New Delhi: A Delhi court on Wednesday allowed Congress leader Sajjan Kumar, an accused in a 1984 anti-Sikh riots case, to confront a prosecution witness in a related case.

File image of Sajjan Kumar. AP

File image of Sajjan Kumar. AP

District Judge Amar Nath passed the direction after he was told by Kumar's counsel that he wanted to confront prosecution witness Sheela Kaur with her statement made on 10 February, 1985, in another case.

The submission was opposed by the CBI which told the court that during probe, it was found that the local police was hand in glove with the perpetrators and hence they had deliberately not recorded the victim's statement in a fair and impartial manner.

However, the court said the witness will be confronted with her previous statement in accordance with law and posted the matter to 21 October. The court was recording statement of prosecution witness Sheela Kaur whose husband, brother-in-law and father-in-law were killed in the 1984 riots.

The case was transferred from Karkardooma court to Patiala House court by the Delhi High Court which had directed the district judge to video record the proceedings at the cost of the accused.

Kumar and two other accused, Brahmanand Gupta and Ved Prakash, had told the court that they were ready to bear the expenses of videography of proceedings in the matter. These three accused are facing trial on charges of murder and rioting in the case pertaining to killing of Surjit Singh in Sultanpuri.

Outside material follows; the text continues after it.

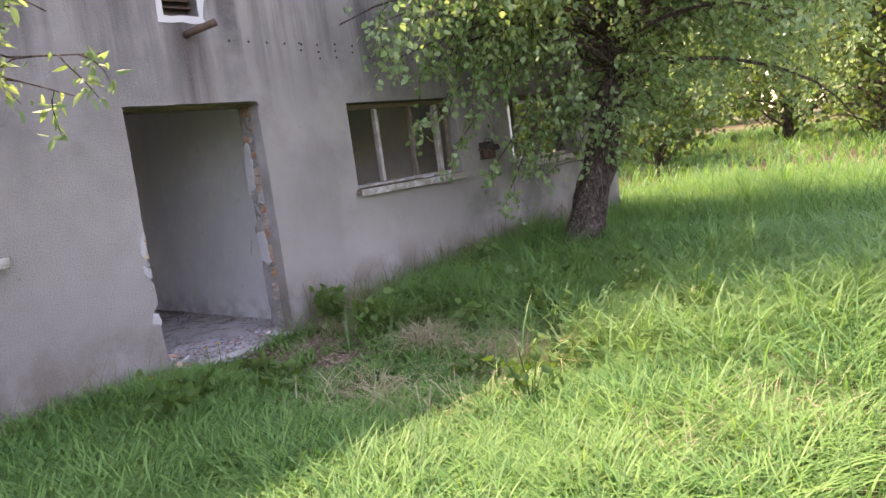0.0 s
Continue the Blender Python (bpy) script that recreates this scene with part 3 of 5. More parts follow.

The proceedings in the case were earlier stayed after the victim and complainant Joginder Singh had approached the high court seeking transfer of the case to another court alleging that the evidence was not being properly recorded.

While transferring the case, the high court had made it clear that the transfer was "warranted to protect and uphold the dignity of the judicial system and to promote the faith of citizens in courts of law".